Amnesty claims that the village around the mine was razed by armed police at the request of EGMF who ran the mine at the time with the Congo state mining company, Gecamines. They said villagers and their children were also chased away. EGMF pulled out of the mine in 2012.

“This is a cover-up by the Congolese authorities. The state has failed its own people by not bringing anyone to justice for these forced evictions and by not ensuring that compensation was paid,” Gaughran said in a statement.

“Five years on, the villagers of Kawama have received no compensation,” she said.

Forrest International said it had nothing to do with the events which it described as “regretable and unacceptable”, and claimed that the Amnesty investigation had added nothing new.

The events also “shocked our managers and staff, something we have repeated several times,” it added in a statement.

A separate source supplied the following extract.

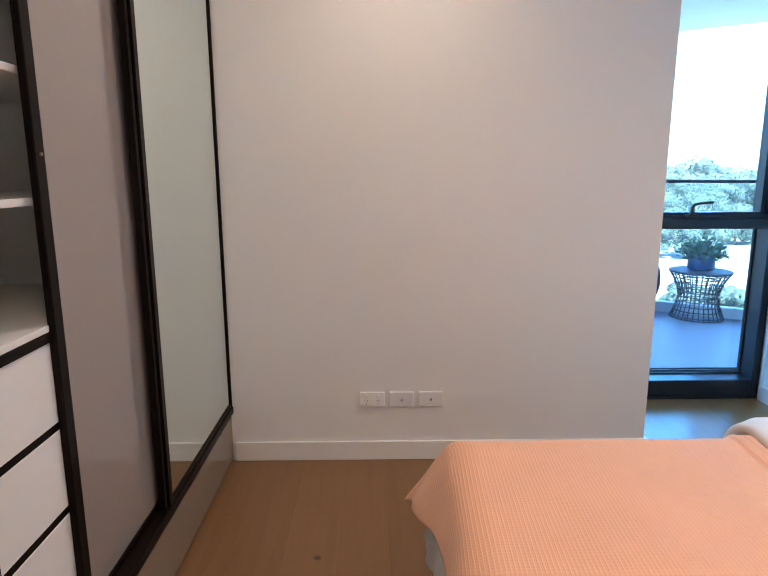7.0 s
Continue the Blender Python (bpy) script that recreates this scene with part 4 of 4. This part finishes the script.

In a letter sent to Amnesty seen by AFP, Malta David Forrest, director general of Forrest International, accused it of “stubbornness” and said that it had “no responsibility direct or indirect” for what had happened.

“The destruction was decided unilaterally by the police and the Congolese authorities… our company gave them two vehicles under police pressure.”

Forrest wrote that the company had handed out “more than half a million dollars” to 2,000 illegal miners to “encourage them to leave … the edges of the mine”.